• _Given task_:
Drop the images; return everything else in the listing below exactly.

• _Data provided_:

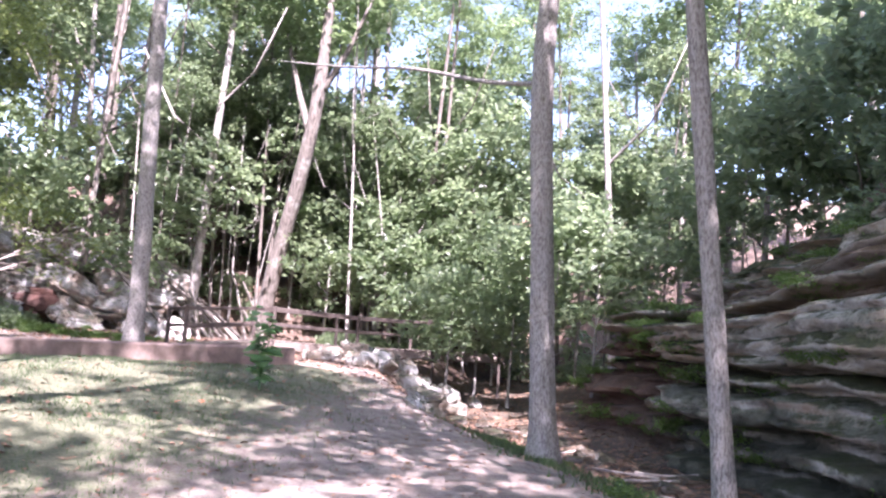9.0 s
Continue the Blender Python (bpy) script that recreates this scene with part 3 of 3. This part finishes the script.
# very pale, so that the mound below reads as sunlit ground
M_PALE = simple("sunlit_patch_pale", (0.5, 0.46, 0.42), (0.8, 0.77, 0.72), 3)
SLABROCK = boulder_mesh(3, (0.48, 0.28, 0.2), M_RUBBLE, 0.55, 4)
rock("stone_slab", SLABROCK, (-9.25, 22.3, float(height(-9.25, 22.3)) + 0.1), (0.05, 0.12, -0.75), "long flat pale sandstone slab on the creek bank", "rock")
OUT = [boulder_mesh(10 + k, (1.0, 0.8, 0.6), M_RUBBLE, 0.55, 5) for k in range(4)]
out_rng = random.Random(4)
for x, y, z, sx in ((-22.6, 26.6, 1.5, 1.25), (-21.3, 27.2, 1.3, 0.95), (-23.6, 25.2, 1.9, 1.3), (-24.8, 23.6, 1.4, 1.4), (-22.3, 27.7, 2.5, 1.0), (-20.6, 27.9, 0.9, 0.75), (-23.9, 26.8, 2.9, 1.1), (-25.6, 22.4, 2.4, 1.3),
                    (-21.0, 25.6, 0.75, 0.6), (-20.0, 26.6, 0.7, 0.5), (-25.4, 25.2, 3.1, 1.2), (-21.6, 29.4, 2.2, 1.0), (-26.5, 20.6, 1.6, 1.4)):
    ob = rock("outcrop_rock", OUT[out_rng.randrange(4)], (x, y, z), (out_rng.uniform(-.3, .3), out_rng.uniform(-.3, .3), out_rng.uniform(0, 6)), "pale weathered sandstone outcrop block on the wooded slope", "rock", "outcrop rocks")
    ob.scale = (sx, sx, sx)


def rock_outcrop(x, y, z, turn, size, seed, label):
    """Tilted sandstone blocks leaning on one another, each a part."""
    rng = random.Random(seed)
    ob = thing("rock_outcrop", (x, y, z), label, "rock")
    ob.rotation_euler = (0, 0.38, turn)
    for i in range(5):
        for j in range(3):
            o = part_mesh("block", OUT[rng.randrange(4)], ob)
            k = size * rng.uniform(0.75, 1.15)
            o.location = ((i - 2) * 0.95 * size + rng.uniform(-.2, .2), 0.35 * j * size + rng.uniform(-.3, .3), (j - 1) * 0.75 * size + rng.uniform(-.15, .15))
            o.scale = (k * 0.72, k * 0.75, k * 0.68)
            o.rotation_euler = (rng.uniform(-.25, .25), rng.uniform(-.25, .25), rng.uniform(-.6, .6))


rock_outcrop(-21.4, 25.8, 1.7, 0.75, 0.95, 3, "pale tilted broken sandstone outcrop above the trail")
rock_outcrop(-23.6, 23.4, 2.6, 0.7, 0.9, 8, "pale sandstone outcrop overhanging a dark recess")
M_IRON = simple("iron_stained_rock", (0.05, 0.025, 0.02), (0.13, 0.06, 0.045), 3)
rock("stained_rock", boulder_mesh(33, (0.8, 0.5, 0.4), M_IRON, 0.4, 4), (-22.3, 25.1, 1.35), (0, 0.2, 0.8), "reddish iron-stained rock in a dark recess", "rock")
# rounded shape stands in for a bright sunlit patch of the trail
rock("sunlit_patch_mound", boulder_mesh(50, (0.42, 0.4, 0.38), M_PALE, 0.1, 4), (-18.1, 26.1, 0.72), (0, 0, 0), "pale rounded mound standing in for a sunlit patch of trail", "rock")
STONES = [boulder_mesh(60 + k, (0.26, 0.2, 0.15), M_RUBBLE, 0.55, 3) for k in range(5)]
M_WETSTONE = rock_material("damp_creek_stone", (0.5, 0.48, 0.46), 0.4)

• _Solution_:
9.0 s
Continue the Blender Python (bpy) script that recreates this scene with part 3 of 3. This part finishes the script.
# very pale, so that the mound below reads as sunlit ground
M_PALE = simple("sunlit_patch_pale", (0.5, 0.46, 0.42), (0.8, 0.77, 0.72), 3)
SLABROCK = boulder_mesh(3, (0.48, 0.28, 0.2), M_RUBBLE, 0.55, 4)
rock("stone_slab", SLABROCK, (-9.25, 22.3, float(height(-9.25, 22.3)) + 0.1), (0.05, 0.12, -0.75), "long flat pale sandstone slab on the creek bank", "rock")
OUT = [boulder_mesh(10 + k, (1.0, 0.8, 0.6), M_RUBBLE, 0.55, 5) for k in range(4)]
out_rng = random.Random(4)
for x, y, z, sx in ((-22.6, 26.6, 1.5, 1.25), (-21.3, 27.2, 1.3, 0.95), (-23.6, 25.2, 1.9, 1.3), (-24.8, 23.6, 1.4, 1.4), (-22.3, 27.7, 2.5, 1.0), (-20.6, 27.9, 0.9, 0.75), (-23.9, 26.8, 2.9, 1.1), (-25.6, 22.4, 2.4, 1.3),
                    (-21.0, 25.6, 0.75, 0.6), (-20.0, 26.6, 0.7, 0.5), (-25.4, 25.2, 3.1, 1.2), (-21.6, 29.4, 2.2, 1.0), (-26.5, 20.6, 1.6, 1.4)):
    ob = rock("outcrop_rock", OUT[out_rng.randrange(4)], (x, y, z), (out_rng.uniform(-.3, .3), out_rng.uniform(-.3, .3), out_rng.uniform(0, 6)), "pale weathered sandstone outcrop block on the wooded slope", "rock", "outcrop rocks")
    ob.scale = (sx, sx, sx)


def rock_outcrop(x, y, z, turn, size, seed, label):
    """Tilted sandstone blocks leaning on one another, each a part."""
    rng = random.Random(seed)
    ob = thing("rock_outcrop", (x, y, z), label, "rock")
    ob.rotation_euler = (0, 0.38, turn)
    for i in range(5):
        for j in range(3):
            o = part_mesh("block", OUT[rng.randrange(4)], ob)
            k = size * rng.uniform(0.75, 1.15)
            o.location = ((i - 2) * 0.95 * size + rng.uniform(-.2, .2), 0.35 * j * size + rng.uniform(-.3, .3), (j - 1) * 0.75 * size + rng.uniform(-.15, .15))
            o.scale = (k * 0.72, k * 0.75, k * 0.68)
            o.rotation_euler = (rng.uniform(-.25, .25), rng.uniform(-.25, .25), rng.uniform(-.6, .6))


rock_outcrop(-21.4, 25.8, 1.7, 0.75, 0.95, 3, "pale tilted broken sandstone outcrop above the trail")
rock_outcrop(-23.6, 23.4, 2.6, 0.7, 0.9, 8, "pale sandstone outcrop overhanging a dark recess")
M_IRON = simple("iron_stained_rock", (0.05, 0.025, 0.02), (0.13, 0.06, 0.045), 3)
rock("stained_rock", boulder_mesh(33, (0.8, 0.5, 0.4), M_IRON, 0.4, 4), (-22.3, 25.1, 1.35), (0, 0.2, 0.8), "reddish iron-stained rock in a dark recess", "rock")
# rounded shape stands in for a bright sunlit patch of the trail
rock("sunlit_patch_mound", boulder_mesh(50, (0.42, 0.4, 0.38), M_PALE, 0.1, 4), (-18.1, 26.1, 0.72), (0, 0, 0), "pale rounded mound standing in for a sunlit patch of trail", "rock")
STONES = [boulder_mesh(60 + k, (0.26, 0.2, 0.15), M_RUBBLE, 0.55, 3) for k in range(5)]
M_WETSTONE = rock_material("damp_creek_stone", (0.5, 0.48, 0.46), 0.4)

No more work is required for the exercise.